Data:
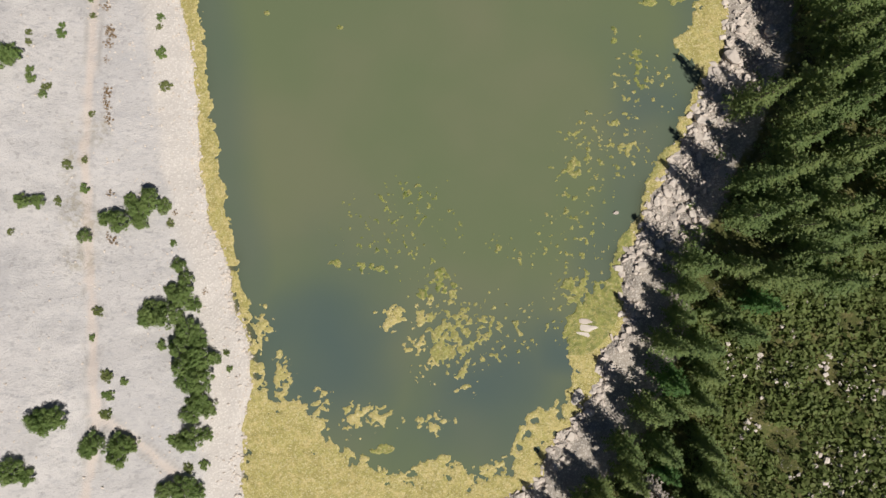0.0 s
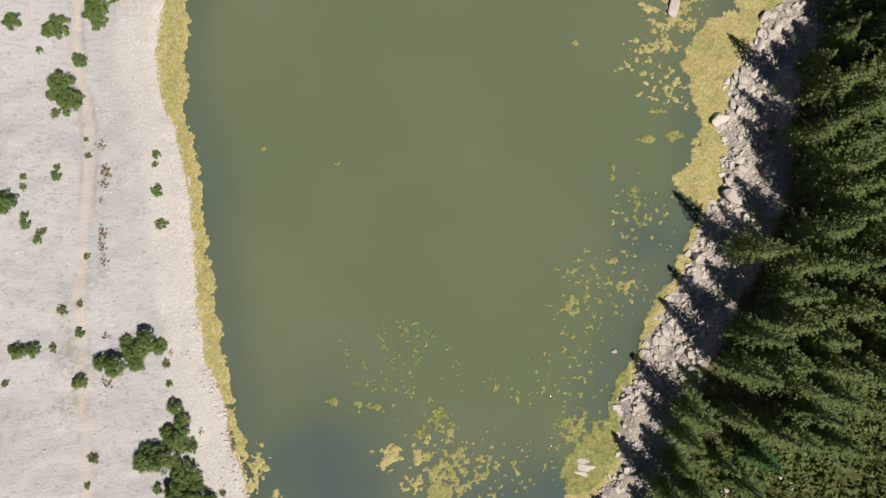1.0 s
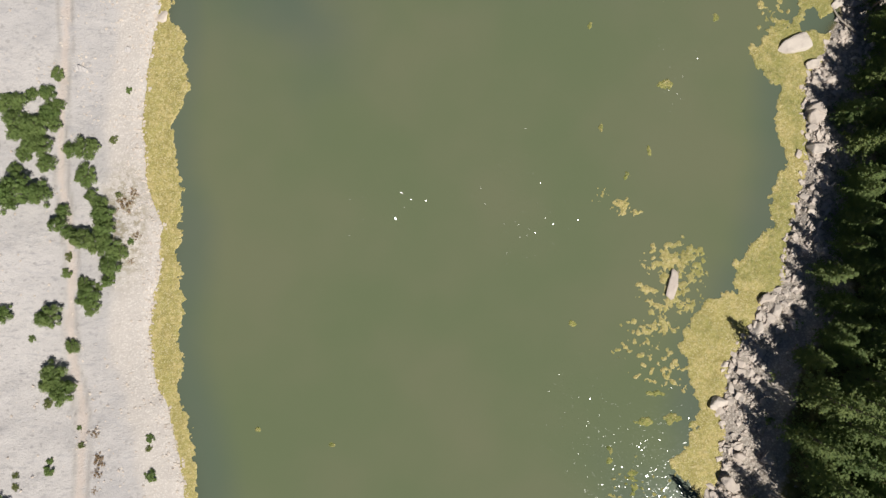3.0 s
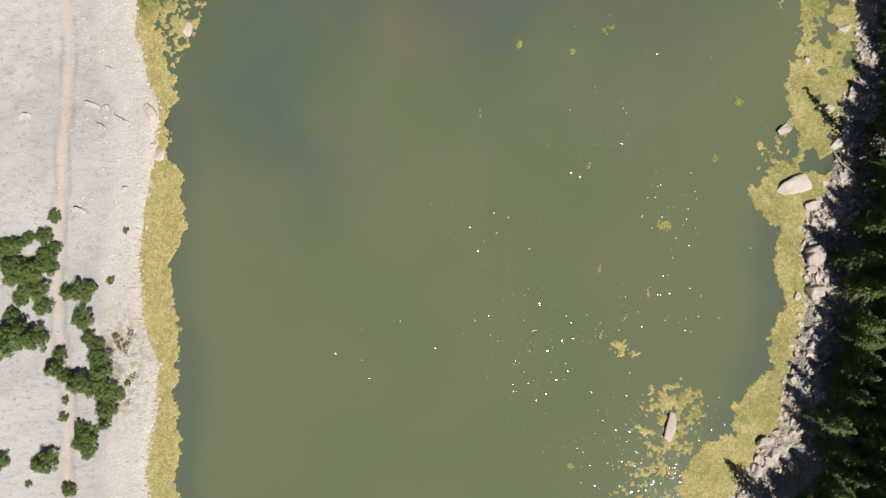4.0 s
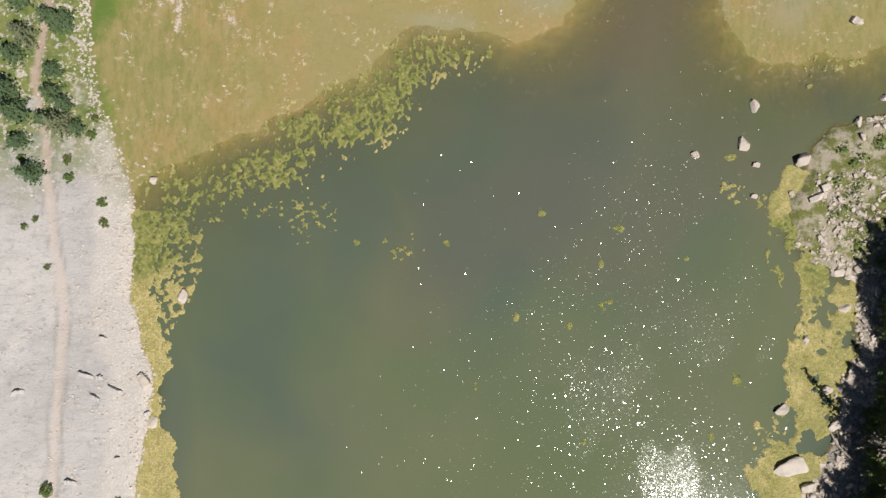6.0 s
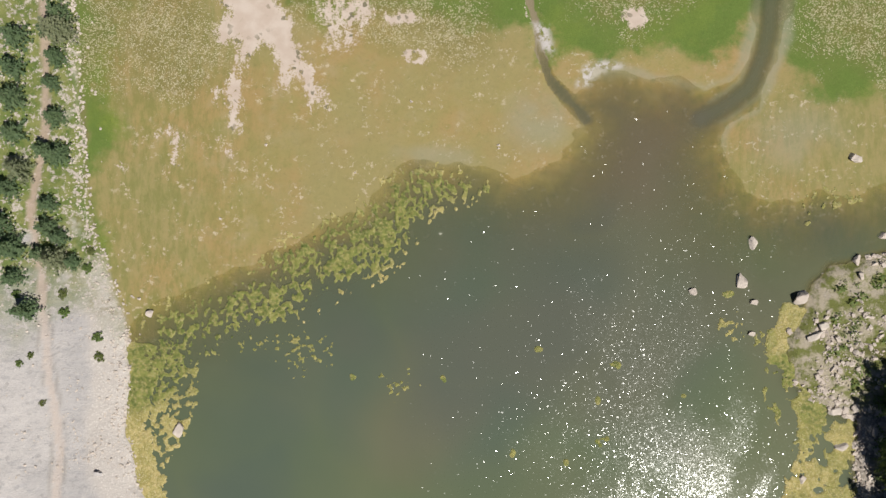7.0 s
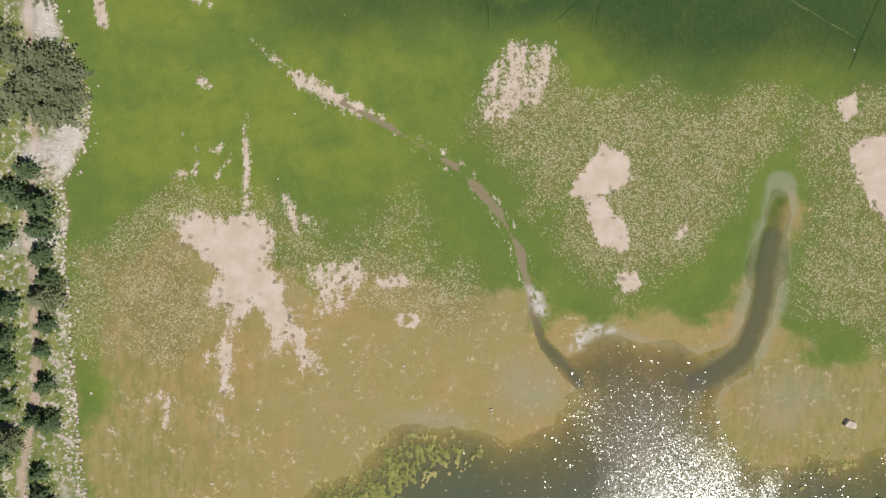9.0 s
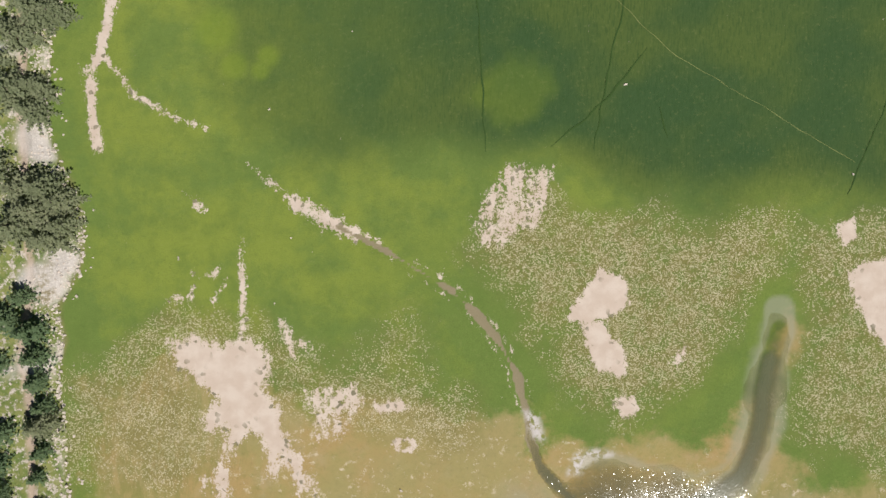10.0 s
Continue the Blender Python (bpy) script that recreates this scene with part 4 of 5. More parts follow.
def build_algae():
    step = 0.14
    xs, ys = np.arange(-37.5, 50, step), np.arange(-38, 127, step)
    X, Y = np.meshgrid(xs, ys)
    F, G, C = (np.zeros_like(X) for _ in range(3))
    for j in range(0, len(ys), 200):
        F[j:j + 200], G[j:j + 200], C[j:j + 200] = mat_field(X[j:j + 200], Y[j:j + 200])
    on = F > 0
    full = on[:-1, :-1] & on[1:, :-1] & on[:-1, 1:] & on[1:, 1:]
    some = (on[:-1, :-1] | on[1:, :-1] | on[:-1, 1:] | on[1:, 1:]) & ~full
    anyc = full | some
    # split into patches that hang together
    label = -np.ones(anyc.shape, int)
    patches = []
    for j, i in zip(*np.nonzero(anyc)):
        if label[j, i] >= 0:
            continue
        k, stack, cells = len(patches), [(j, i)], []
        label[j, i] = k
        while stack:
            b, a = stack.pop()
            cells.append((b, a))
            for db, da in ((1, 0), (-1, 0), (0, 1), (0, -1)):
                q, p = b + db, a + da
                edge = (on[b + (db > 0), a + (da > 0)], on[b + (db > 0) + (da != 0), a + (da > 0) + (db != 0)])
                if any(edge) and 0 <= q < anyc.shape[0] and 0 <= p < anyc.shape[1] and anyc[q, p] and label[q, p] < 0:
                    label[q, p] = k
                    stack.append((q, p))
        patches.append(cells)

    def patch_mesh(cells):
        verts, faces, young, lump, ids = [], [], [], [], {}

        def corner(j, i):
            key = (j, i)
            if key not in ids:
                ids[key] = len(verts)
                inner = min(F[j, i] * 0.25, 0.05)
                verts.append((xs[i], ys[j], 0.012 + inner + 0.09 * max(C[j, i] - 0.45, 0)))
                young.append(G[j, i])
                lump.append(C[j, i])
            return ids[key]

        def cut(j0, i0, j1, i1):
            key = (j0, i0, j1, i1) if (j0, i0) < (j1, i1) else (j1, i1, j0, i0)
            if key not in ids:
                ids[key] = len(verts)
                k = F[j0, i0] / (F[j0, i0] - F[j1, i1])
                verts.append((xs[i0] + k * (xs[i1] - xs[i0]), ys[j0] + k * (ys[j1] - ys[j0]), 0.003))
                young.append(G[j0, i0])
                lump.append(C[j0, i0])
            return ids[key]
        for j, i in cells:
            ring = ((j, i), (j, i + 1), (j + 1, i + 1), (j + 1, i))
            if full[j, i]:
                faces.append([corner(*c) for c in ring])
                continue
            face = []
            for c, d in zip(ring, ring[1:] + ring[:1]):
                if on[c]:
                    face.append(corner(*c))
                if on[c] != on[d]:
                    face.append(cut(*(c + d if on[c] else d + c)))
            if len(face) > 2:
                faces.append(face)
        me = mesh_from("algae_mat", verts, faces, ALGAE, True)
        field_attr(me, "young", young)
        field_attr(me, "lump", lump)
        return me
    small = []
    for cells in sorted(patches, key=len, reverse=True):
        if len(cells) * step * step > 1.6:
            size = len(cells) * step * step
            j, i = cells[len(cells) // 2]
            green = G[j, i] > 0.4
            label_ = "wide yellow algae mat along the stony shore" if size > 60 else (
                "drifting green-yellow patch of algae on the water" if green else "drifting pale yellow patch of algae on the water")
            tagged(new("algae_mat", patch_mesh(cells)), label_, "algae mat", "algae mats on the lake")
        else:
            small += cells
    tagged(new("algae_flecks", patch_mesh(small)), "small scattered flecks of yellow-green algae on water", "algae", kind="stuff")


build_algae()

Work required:
Copy every line of the data exactly as written, excluding the pictures.

Exercise output:
0.0 s
1.0 s
3.0 s
4.0 s
6.0 s
7.0 s
9.0 s
10.0 s
Continue the Blender Python (bpy) script that recreates this scene with part 4 of 5. More parts follow.
def build_algae():
    step = 0.14
    xs, ys = np.arange(-37.5, 50, step), np.arange(-38, 127, step)
    X, Y = np.meshgrid(xs, ys)
    F, G, C = (np.zeros_like(X) for _ in range(3))
    for j in range(0, len(ys), 200):
        F[j:j + 200], G[j:j + 200], C[j:j + 200] = mat_field(X[j:j + 200], Y[j:j + 200])
    on = F > 0
    full = on[:-1, :-1] & on[1:, :-1] & on[:-1, 1:] & on[1:, 1:]
    some = (on[:-1, :-1] | on[1:, :-1] | on[:-1, 1:] | on[1:, 1:]) & ~full
    anyc = full | some
    # split into patches that hang together
    label = -np.ones(anyc.shape, int)
    patches = []
    for j, i in zip(*np.nonzero(anyc)):
        if label[j, i] >= 0:
            continue
        k, stack, cells = len(patches), [(j, i)], []
        label[j, i] = k
        while stack:
            b, a = stack.pop()
            cells.append((b, a))
            for db, da in ((1, 0), (-1, 0), (0, 1), (0, -1)):
                q, p = b + db, a + da
                edge = (on[b + (db > 0), a + (da > 0)], on[b + (db > 0) + (da != 0), a + (da > 0) + (db != 0)])
                if any(edge) and 0 <= q < anyc.shape[0] and 0 <= p < anyc.shape[1] and anyc[q, p] and label[q, p] < 0:
                    label[q, p] = k
                    stack.append((q, p))
        patches.append(cells)

    def patch_mesh(cells):
        verts, faces, young, lump, ids = [], [], [], [], {}

        def corner(j, i):
            key = (j, i)
            if key not in ids:
                ids[key] = len(verts)
                inner = min(F[j, i] * 0.25, 0.05)
                verts.append((xs[i], ys[j], 0.012 + inner + 0.09 * max(C[j, i] - 0.45, 0)))
                young.append(G[j, i])
                lump.append(C[j, i])
            return ids[key]

        def cut(j0, i0, j1, i1):
            key = (j0, i0, j1, i1) if (j0, i0) < (j1, i1) else (j1, i1, j0, i0)
            if key not in ids:
                ids[key] = len(verts)
                k = F[j0, i0] / (F[j0, i0] - F[j1, i1])
                verts.append((xs[i0] + k * (xs[i1] - xs[i0]), ys[j0] + k * (ys[j1] - ys[j0]), 0.003))
                young.append(G[j0, i0])
                lump.append(C[j0, i0])
            return ids[key]
        for j, i in cells:
            ring = ((j, i), (j, i + 1), (j + 1, i + 1), (j + 1, i))
            if full[j, i]:
                faces.append([corner(*c) for c in ring])
                continue
            face = []
            for c, d in zip(ring, ring[1:] + ring[:1]):
                if on[c]:
                    face.append(corner(*c))
                if on[c] != on[d]:
                    face.append(cut(*(c + d if on[c] else d + c)))
            if len(face) > 2:
                faces.append(face)
        me = mesh_from("algae_mat", verts, faces, ALGAE, True)
        field_attr(me, "young", young)
        field_attr(me, "lump", lump)
        return me
    small = []
    for cells in sorted(patches, key=len, reverse=True):
        if len(cells) * step * step > 1.6:
            size = len(cells) * step * step
            j, i = cells[len(cells) // 2]
            green = G[j, i] > 0.4
            label_ = "wide yellow algae mat along the stony shore" if size > 60 else (
                "drifting green-yellow patch of algae on the water" if green else "drifting pale yellow patch of algae on the water")
            tagged(new("algae_mat", patch_mesh(cells)), label_, "algae mat", "algae mats on the lake")
        else:
            small += cells
    tagged(new("algae_flecks", patch_mesh(small)), "small scattered flecks of yellow-green algae on water", "algae", kind="stuff")


build_algae()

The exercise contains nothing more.